═══ Task inputs ═══

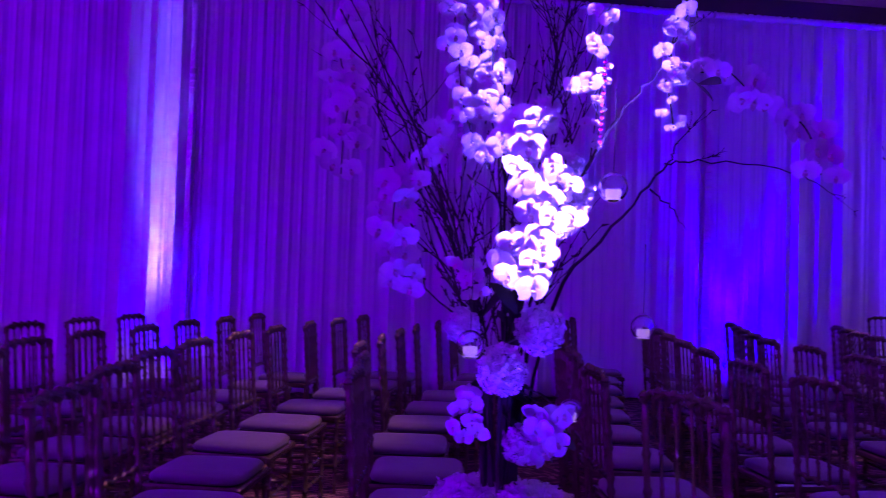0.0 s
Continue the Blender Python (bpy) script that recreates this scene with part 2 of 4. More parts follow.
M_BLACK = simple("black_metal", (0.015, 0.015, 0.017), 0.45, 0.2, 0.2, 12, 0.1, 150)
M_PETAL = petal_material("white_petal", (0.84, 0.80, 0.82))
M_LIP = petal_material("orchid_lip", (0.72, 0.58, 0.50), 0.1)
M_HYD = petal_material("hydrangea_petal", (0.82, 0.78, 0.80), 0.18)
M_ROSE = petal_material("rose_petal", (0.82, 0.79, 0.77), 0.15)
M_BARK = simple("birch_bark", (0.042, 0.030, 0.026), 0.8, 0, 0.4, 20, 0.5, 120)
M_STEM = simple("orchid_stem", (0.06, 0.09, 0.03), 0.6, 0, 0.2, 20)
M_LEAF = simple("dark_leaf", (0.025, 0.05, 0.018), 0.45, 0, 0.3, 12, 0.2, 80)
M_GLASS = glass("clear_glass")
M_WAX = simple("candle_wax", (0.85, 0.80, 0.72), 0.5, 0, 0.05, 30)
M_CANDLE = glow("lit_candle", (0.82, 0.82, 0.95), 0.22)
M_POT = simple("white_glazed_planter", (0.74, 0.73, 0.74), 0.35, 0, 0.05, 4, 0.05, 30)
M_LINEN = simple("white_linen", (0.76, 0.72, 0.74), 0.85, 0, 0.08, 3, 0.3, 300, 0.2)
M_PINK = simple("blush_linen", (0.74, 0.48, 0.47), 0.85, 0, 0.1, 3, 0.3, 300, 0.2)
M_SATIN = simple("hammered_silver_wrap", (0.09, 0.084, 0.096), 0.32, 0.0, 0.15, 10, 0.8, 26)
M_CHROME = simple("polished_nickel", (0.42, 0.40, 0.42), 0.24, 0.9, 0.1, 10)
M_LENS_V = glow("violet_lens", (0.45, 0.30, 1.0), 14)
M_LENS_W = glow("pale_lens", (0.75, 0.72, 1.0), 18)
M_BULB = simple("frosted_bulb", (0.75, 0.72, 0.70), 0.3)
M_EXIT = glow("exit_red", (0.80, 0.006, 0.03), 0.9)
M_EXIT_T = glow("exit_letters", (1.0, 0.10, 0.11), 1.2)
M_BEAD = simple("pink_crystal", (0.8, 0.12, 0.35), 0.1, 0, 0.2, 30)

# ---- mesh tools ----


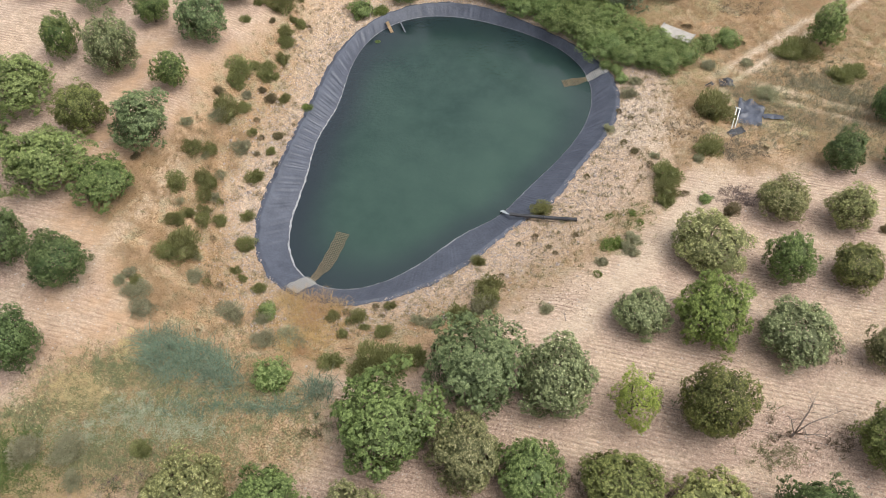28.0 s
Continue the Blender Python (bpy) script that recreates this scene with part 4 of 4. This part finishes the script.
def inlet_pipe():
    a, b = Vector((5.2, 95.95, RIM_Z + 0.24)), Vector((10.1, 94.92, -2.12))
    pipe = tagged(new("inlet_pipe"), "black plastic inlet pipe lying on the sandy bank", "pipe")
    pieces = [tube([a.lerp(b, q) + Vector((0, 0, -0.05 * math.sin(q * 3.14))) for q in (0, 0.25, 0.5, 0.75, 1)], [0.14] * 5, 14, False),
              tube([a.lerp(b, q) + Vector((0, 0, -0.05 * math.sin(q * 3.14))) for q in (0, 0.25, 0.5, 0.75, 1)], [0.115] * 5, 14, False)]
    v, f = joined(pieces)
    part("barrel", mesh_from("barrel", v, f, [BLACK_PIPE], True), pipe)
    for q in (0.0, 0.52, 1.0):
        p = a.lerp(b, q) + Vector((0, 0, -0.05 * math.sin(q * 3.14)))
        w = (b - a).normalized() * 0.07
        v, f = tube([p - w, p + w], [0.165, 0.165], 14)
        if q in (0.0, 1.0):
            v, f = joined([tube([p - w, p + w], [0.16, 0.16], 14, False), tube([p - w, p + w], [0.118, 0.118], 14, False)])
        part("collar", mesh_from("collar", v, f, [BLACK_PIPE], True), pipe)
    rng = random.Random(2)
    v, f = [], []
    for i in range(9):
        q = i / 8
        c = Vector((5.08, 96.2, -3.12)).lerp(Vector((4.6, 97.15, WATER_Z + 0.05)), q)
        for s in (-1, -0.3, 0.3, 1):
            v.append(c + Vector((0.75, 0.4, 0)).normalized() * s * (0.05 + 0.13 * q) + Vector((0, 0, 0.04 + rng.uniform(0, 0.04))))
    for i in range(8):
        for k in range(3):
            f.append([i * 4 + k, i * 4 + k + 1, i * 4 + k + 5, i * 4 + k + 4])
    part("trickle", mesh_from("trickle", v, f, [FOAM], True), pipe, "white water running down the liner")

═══

Job – Repeat the data exactly, dropping every picture it holds.

Solution to this problem –
0.0 s
Continue the Blender Python (bpy) script that recreates this scene with part 2 of 4. More parts follow.
M_BLACK = simple("black_metal", (0.015, 0.015, 0.017), 0.45, 0.2, 0.2, 12, 0.1, 150)
M_PETAL = petal_material("white_petal", (0.84, 0.80, 0.82))
M_LIP = petal_material("orchid_lip", (0.72, 0.58, 0.50), 0.1)
M_HYD = petal_material("hydrangea_petal", (0.82, 0.78, 0.80), 0.18)
M_ROSE = petal_material("rose_petal", (0.82, 0.79, 0.77), 0.15)
M_BARK = simple("birch_bark", (0.042, 0.030, 0.026), 0.8, 0, 0.4, 20, 0.5, 120)
M_STEM = simple("orchid_stem", (0.06, 0.09, 0.03), 0.6, 0, 0.2, 20)
M_LEAF = simple("dark_leaf", (0.025, 0.05, 0.018), 0.45, 0, 0.3, 12, 0.2, 80)
M_GLASS = glass("clear_glass")
M_WAX = simple("candle_wax", (0.85, 0.80, 0.72), 0.5, 0, 0.05, 30)
M_CANDLE = glow("lit_candle", (0.82, 0.82, 0.95), 0.22)
M_POT = simple("white_glazed_planter", (0.74, 0.73, 0.74), 0.35, 0, 0.05, 4, 0.05, 30)
M_LINEN = simple("white_linen", (0.76, 0.72, 0.74), 0.85, 0, 0.08, 3, 0.3, 300, 0.2)
M_PINK = simple("blush_linen", (0.74, 0.48, 0.47), 0.85, 0, 0.1, 3, 0.3, 300, 0.2)
M_SATIN = simple("hammered_silver_wrap", (0.09, 0.084, 0.096), 0.32, 0.0, 0.15, 10, 0.8, 26)
M_CHROME = simple("polished_nickel", (0.42, 0.40, 0.42), 0.24, 0.9, 0.1, 10)
M_LENS_V = glow("violet_lens", (0.45, 0.30, 1.0), 14)
M_LENS_W = glow("pale_lens", (0.75, 0.72, 1.0), 18)
M_BULB = simple("frosted_bulb", (0.75, 0.72, 0.70), 0.3)
M_EXIT = glow("exit_red", (0.80, 0.006, 0.03), 0.9)
M_EXIT_T = glow("exit_letters", (1.0, 0.10, 0.11), 1.2)
M_BEAD = simple("pink_crystal", (0.8, 0.12, 0.35), 0.1, 0, 0.2, 30)

# ---- mesh tools ----


28.0 s
Continue the Blender Python (bpy) script that recreates this scene with part 4 of 4. This part finishes the script.
def inlet_pipe():
    a, b = Vector((5.2, 95.95, RIM_Z + 0.24)), Vector((10.1, 94.92, -2.12))
    pipe = tagged(new("inlet_pipe"), "black plastic inlet pipe lying on the sandy bank", "pipe")
    pieces = [tube([a.lerp(b, q) + Vector((0, 0, -0.05 * math.sin(q * 3.14))) for q in (0, 0.25, 0.5, 0.75, 1)], [0.14] * 5, 14, False),
              tube([a.lerp(b, q) + Vector((0, 0, -0.05 * math.sin(q * 3.14))) for q in (0, 0.25, 0.5, 0.75, 1)], [0.115] * 5, 14, False)]
    v, f = joined(pieces)
    part("barrel", mesh_from("barrel", v, f, [BLACK_PIPE], True), pipe)
    for q in (0.0, 0.52, 1.0):
        p = a.lerp(b, q) + Vector((0, 0, -0.05 * math.sin(q * 3.14)))
        w = (b - a).normalized() * 0.07
        v, f = tube([p - w, p + w], [0.165, 0.165], 14)
        if q in (0.0, 1.0):
            v, f = joined([tube([p - w, p + w], [0.16, 0.16], 14, False), tube([p - w, p + w], [0.118, 0.118], 14, False)])
        part("collar", mesh_from("collar", v, f, [BLACK_PIPE], True), pipe)
    rng = random.Random(2)
    v, f = [], []
    for i in range(9):
        q = i / 8
        c = Vector((5.08, 96.2, -3.12)).lerp(Vector((4.6, 97.15, WATER_Z + 0.05)), q)
        for s in (-1, -0.3, 0.3, 1):
            v.append(c + Vector((0.75, 0.4, 0)).normalized() * s * (0.05 + 0.13 * q) + Vector((0, 0, 0.04 + rng.uniform(0, 0.04))))
    for i in range(8):
        for k in range(3):
            f.append([i * 4 + k, i * 4 + k + 1, i * 4 + k + 5, i * 4 + k + 4])
    part("trickle", mesh_from("trickle", v, f, [FOAM], True), pipe, "white water running down the liner")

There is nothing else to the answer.